Provided material ->
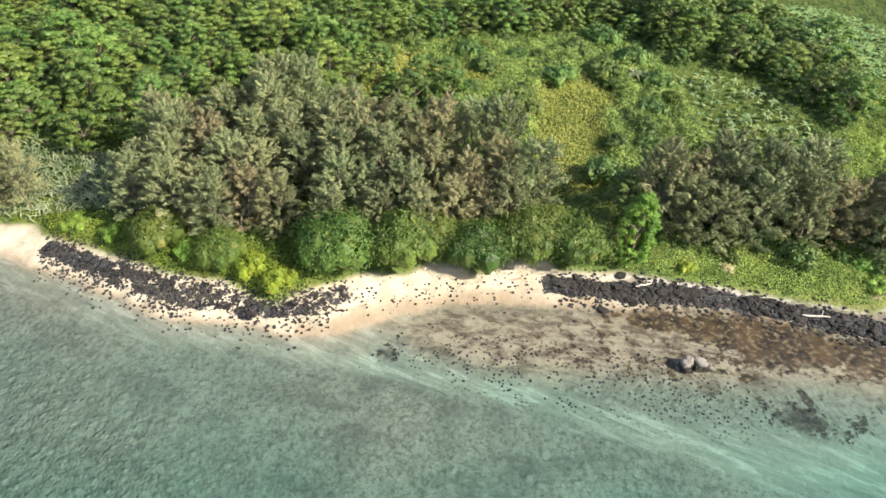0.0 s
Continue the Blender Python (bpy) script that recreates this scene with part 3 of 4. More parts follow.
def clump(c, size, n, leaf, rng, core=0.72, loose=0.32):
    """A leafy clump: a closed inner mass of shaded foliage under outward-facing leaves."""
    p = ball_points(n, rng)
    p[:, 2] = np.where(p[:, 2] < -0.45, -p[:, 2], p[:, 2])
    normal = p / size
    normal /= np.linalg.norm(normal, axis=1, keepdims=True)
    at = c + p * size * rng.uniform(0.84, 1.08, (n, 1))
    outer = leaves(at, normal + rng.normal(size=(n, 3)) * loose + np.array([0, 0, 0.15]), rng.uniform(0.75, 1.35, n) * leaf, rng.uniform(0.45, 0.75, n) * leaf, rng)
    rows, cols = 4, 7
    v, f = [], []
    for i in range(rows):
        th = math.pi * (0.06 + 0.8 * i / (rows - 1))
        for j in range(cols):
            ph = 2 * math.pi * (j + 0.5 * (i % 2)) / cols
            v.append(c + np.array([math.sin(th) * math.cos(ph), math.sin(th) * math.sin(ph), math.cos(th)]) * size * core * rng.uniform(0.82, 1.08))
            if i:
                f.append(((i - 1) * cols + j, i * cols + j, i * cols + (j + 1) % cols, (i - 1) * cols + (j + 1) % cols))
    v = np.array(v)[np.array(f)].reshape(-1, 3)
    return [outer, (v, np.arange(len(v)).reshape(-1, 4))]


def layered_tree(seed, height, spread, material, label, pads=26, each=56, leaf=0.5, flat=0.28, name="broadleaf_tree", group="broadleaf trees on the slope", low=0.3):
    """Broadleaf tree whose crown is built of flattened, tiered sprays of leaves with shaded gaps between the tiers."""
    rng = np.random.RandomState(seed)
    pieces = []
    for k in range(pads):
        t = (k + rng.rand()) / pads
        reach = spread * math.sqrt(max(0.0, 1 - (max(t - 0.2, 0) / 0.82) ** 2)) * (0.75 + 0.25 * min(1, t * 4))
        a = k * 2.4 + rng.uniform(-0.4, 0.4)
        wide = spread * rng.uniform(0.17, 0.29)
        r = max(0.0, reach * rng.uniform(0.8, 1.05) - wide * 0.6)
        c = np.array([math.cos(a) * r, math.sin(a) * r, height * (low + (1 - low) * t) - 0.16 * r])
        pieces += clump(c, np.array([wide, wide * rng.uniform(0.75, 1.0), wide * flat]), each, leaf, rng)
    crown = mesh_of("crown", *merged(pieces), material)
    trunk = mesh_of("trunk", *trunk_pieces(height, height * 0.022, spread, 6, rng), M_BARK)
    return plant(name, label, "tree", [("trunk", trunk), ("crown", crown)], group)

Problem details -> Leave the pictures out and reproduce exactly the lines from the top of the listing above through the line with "return [outer, (v, np.arange(len(v)).reshape(-1, 4))]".

Answer below ->
0.0 s
Continue the Blender Python (bpy) script that recreates this scene with part 3 of 4. More parts follow.
def clump(c, size, n, leaf, rng, core=0.72, loose=0.32):
    """A leafy clump: a closed inner mass of shaded foliage under outward-facing leaves."""
    p = ball_points(n, rng)
    p[:, 2] = np.where(p[:, 2] < -0.45, -p[:, 2], p[:, 2])
    normal = p / size
    normal /= np.linalg.norm(normal, axis=1, keepdims=True)
    at = c + p * size * rng.uniform(0.84, 1.08, (n, 1))
    outer = leaves(at, normal + rng.normal(size=(n, 3)) * loose + np.array([0, 0, 0.15]), rng.uniform(0.75, 1.35, n) * leaf, rng.uniform(0.45, 0.75, n) * leaf, rng)
    rows, cols = 4, 7
    v, f = [], []
    for i in range(rows):
        th = math.pi * (0.06 + 0.8 * i / (rows - 1))
        for j in range(cols):
            ph = 2 * math.pi * (j + 0.5 * (i % 2)) / cols
            v.append(c + np.array([math.sin(th) * math.cos(ph), math.sin(th) * math.sin(ph), math.cos(th)]) * size * core * rng.uniform(0.82, 1.08))
            if i:
                f.append(((i - 1) * cols + j, i * cols + j, i * cols + (j + 1) % cols, (i - 1) * cols + (j + 1) % cols))
    v = np.array(v)[np.array(f)].reshape(-1, 3)
    return [outer, (v, np.arange(len(v)).reshape(-1, 4))]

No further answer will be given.